Supervisor Scripts: Say / Don’t Say (For the Termination Meeting)
Say
- “We’ve decided to end your employment effective today.”
- “The reason is performance/attendance/policy violations, as documented in your prior discussions and warnings.”
- “This decision is final. We’re not debating it today.”
- “Here’s what happens next: final pay, benefits information, and return of company property.”
Don’t say
- “You forced our hand.”
- “You’re not a team player.”
- “If you didn’t complain, this wouldn’t be happening.”
- “You should just resign.”
- “You’ll never work in this industry again.”
Short, safe responses to bait
- Employee: “This is because I complained.”
Supervisor: “No. The decision is based on documented performance/attendance/policy issues. We’re going to focus on next steps.” - Employee: “I’m getting a lawyer.”
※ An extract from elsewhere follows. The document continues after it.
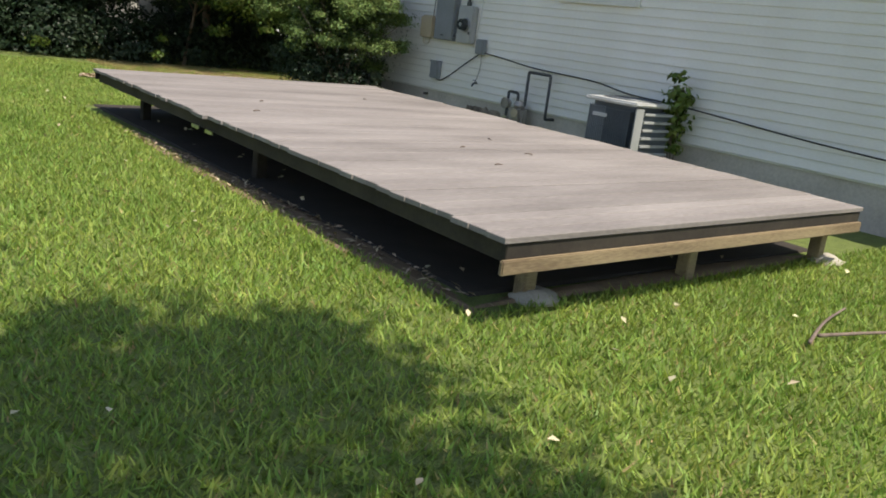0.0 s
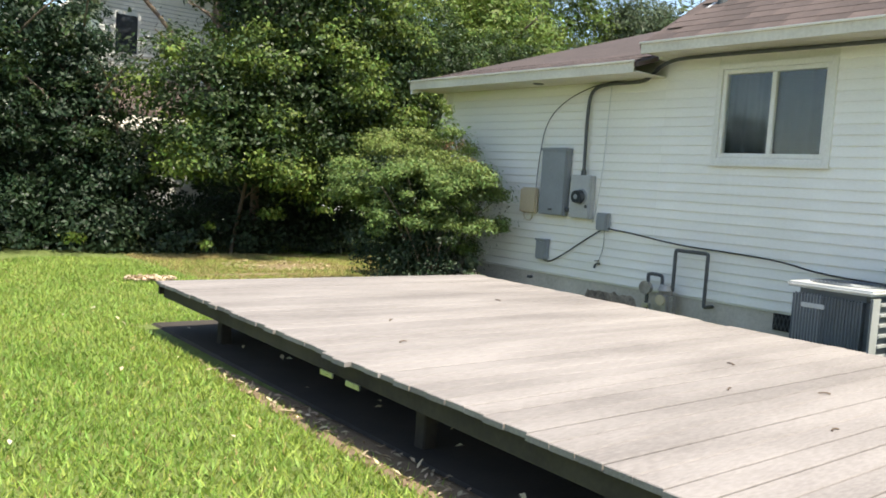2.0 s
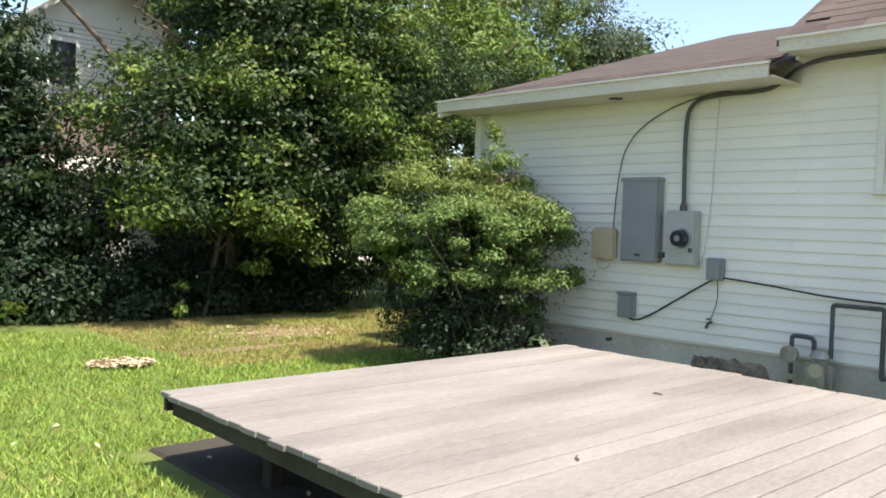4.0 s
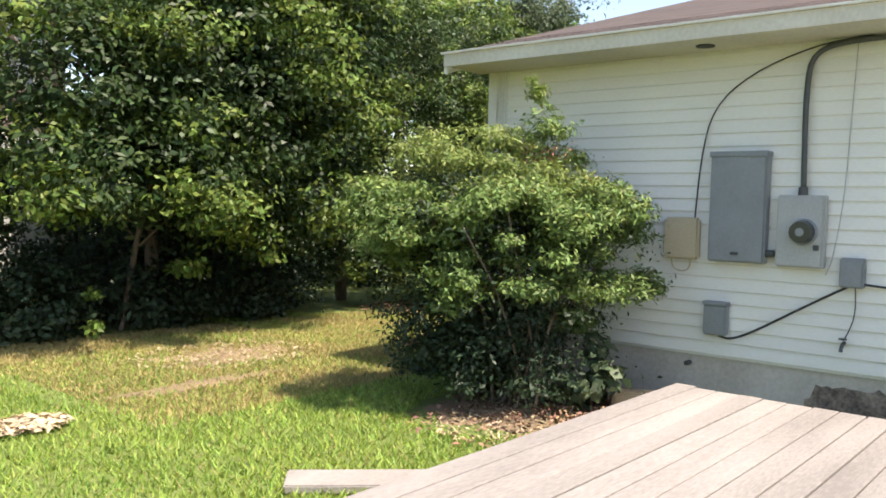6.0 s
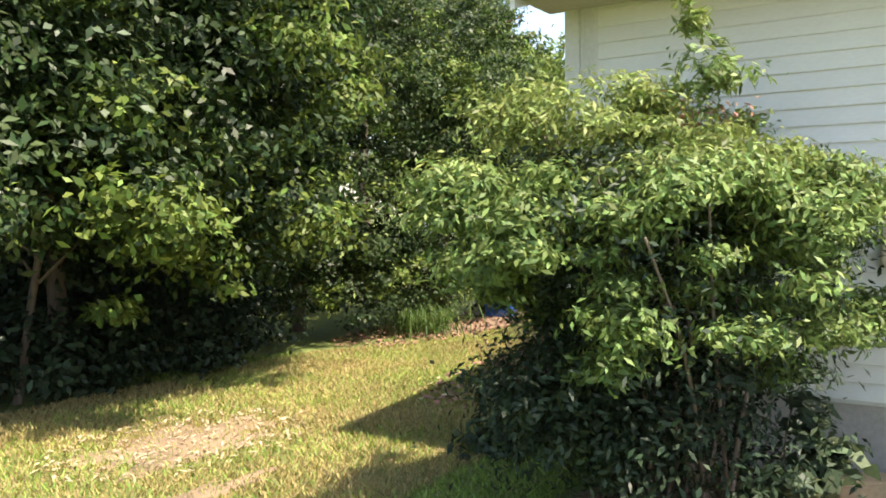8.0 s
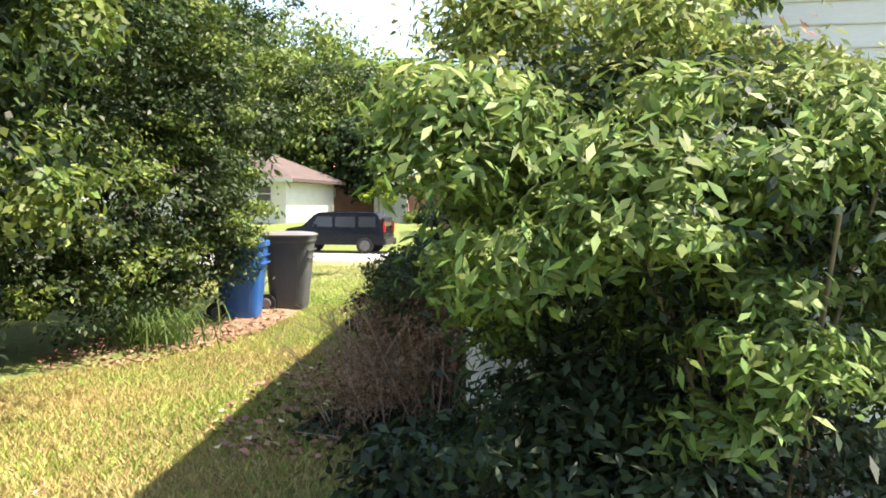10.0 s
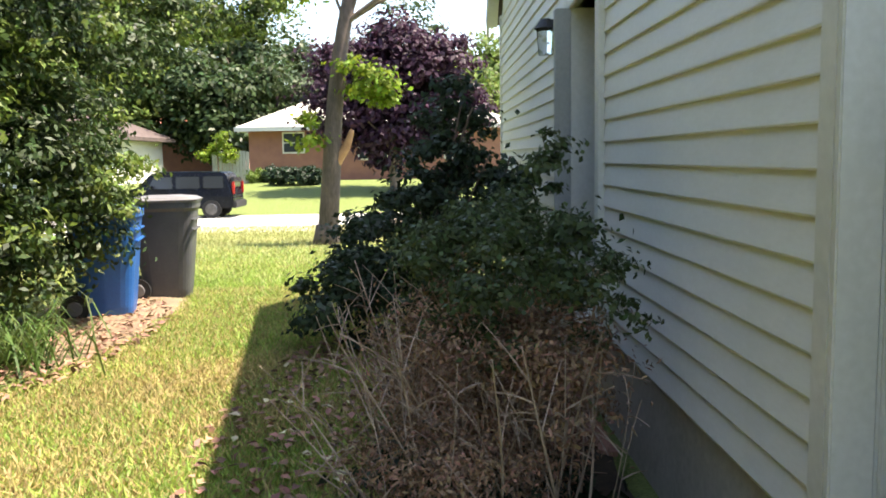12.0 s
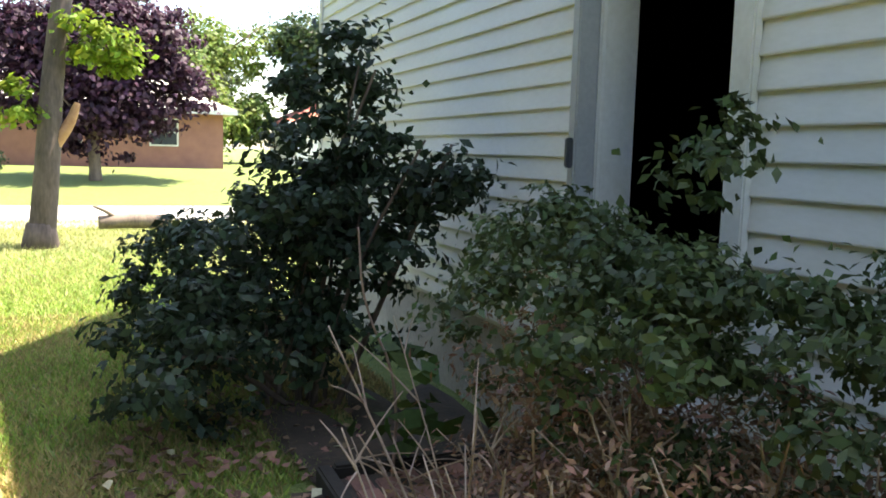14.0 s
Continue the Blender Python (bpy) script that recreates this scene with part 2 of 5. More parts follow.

Supervisor: “You’re free to do that. Today we’re going to cover the separation details.” - Employee: “You can’t do this. I have restrictions.”
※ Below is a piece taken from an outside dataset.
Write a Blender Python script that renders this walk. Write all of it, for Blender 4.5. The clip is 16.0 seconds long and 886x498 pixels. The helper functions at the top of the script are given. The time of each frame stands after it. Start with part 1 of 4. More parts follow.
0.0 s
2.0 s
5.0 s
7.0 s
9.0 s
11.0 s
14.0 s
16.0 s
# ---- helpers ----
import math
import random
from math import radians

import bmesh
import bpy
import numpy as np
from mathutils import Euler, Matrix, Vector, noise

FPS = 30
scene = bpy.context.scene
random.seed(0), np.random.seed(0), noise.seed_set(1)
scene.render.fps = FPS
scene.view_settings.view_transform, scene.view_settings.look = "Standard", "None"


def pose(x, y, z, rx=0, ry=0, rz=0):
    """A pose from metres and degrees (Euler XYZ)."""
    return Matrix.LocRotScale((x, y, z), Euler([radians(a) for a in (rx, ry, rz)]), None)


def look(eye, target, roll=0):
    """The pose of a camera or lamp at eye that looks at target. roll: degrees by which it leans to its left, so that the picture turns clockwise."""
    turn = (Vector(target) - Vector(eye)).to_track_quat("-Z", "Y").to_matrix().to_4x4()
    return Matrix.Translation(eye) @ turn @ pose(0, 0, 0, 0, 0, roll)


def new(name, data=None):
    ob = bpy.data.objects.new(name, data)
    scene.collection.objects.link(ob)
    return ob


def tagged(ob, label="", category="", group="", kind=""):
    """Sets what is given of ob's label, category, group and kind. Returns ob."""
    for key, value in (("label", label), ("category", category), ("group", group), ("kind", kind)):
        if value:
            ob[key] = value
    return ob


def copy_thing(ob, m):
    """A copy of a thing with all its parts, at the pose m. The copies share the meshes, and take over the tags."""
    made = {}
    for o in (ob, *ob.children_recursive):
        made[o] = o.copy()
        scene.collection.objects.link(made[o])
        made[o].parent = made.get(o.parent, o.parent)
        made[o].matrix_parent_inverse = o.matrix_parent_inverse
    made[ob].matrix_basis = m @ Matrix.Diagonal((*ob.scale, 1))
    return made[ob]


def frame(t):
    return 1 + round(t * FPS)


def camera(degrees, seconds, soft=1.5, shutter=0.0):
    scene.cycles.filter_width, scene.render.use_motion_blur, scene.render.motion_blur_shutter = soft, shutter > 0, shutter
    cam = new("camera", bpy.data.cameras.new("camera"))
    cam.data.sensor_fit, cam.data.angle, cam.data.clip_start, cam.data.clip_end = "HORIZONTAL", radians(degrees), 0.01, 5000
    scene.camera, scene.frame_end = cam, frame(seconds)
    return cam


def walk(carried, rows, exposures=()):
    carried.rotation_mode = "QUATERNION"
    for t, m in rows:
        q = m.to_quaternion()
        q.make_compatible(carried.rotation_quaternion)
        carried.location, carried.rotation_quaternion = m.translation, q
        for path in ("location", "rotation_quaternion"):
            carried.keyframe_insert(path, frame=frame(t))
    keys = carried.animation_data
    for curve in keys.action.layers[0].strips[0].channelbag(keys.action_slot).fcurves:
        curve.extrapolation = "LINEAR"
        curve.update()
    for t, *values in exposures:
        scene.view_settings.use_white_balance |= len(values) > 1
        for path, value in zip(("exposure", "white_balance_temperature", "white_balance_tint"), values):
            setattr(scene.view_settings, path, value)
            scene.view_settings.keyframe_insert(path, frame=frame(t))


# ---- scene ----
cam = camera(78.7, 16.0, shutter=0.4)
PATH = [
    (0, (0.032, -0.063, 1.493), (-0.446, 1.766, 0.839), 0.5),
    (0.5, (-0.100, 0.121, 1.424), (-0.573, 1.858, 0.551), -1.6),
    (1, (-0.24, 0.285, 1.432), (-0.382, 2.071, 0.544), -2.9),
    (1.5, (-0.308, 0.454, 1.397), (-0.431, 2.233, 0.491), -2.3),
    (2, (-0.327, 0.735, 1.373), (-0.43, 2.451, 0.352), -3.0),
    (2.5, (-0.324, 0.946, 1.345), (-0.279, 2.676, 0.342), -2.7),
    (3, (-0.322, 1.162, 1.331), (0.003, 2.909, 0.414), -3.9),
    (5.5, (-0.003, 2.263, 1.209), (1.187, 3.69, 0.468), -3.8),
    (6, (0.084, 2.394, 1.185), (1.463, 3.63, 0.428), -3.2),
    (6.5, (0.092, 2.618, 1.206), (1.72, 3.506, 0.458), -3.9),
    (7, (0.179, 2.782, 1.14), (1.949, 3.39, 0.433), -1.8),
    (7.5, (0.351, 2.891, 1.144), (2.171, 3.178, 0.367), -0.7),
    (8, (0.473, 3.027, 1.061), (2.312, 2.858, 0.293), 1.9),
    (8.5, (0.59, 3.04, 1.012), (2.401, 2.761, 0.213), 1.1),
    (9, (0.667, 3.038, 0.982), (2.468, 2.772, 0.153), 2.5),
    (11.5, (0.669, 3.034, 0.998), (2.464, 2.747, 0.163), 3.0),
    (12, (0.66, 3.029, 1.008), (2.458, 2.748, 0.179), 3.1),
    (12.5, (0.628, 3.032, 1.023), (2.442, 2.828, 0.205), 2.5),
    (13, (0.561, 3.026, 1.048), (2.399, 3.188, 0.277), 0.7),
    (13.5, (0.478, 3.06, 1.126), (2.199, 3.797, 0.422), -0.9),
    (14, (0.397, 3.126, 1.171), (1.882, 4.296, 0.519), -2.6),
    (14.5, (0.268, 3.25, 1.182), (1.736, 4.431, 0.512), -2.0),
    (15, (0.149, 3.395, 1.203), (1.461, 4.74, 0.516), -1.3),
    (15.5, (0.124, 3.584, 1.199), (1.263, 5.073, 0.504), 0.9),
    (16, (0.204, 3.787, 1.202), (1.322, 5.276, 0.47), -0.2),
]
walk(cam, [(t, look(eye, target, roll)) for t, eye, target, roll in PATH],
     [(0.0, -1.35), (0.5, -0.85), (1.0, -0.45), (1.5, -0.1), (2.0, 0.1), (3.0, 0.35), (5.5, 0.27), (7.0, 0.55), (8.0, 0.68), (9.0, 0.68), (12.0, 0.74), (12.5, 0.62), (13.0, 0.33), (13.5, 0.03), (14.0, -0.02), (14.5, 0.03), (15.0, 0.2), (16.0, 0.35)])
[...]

Supervisor: “We’re not discussing medical details here. The decision is based on the documented work issues.”
Mini Decision Tree: When Termination Timing Is Safest
- Is there a clean, documented reason unrelated to any recent protected activity? If yes, proceed carefully.
- Did something “protected” happen recently? If yes, pause and tighten the file, confirm consistency, and avoid sloppy wording.
- Do you have comparable cases? If others were treated more leniently for the same issue, you need a legitimate distinction in writing.
- Can you articulate “why now” in one sentence? If not, you’re not ready.
CTA: Start With the Employer Risk Audit (Fixed Fee)
If you’re thinking “can I fire this person?” and the timing feels messy, don’t guess. Start with our Employer Risk Audit (fixed fee).
- What you get: a structured review of the reason, timing risk, documentation gaps, and a recommended plan (including what to say and what to write).
- How fast it happens: typically within 1–2 business days after we receive your key documents and a quick timeline.
- Outcome: a cleaner, safer decision path, whether you terminate now, delay, or choose a different off-ramp.
Explore our Illinois employment law resources (our pillar page) and then book the audit to get a clear, defensible plan.
For additional general background on retaliation concepts, the EEOC overview is a useful reference:
EEOC retaliation guidance.
FAQ: “Can I Fire This Person?” (Illinois Employers)
1) Can I fire this person without giving a reason?
Sometimes, but “no reason” is rarely the best strategy. In the real world, terminations get challenged based on what happened right before the decision. A short, documented business reason is usually safer than silence.
2) Can I fire this person right after they complain about harassment or discrimination?
You can, but expect scrutiny. You need clean documentation showing the decision is based on legitimate performance or conduct issues, and you must be consistent with how you’ve treated similar problems.
3) Can I fire this person while they’re on medical leave or have restrictions?
Possibly, but this is high-risk timing. You must avoid comments about medical issues and make sure you’re acting based on documented work reasons, not the leave/restriction itself.
4) Can I fire this person after a workplace injury?
You can terminate for legitimate reasons unrelated to the injury, but the timing is sensitive. Documentation and consistency matter more here than almost anywhere else.
5) Can I fire this person if they’re just not a “good fit”?
“Not a good fit” is lawyer food. Convert it into specific, job-related behaviors and expectations (missed deadlines, policy issues, customer complaints, teamwork failures with examples).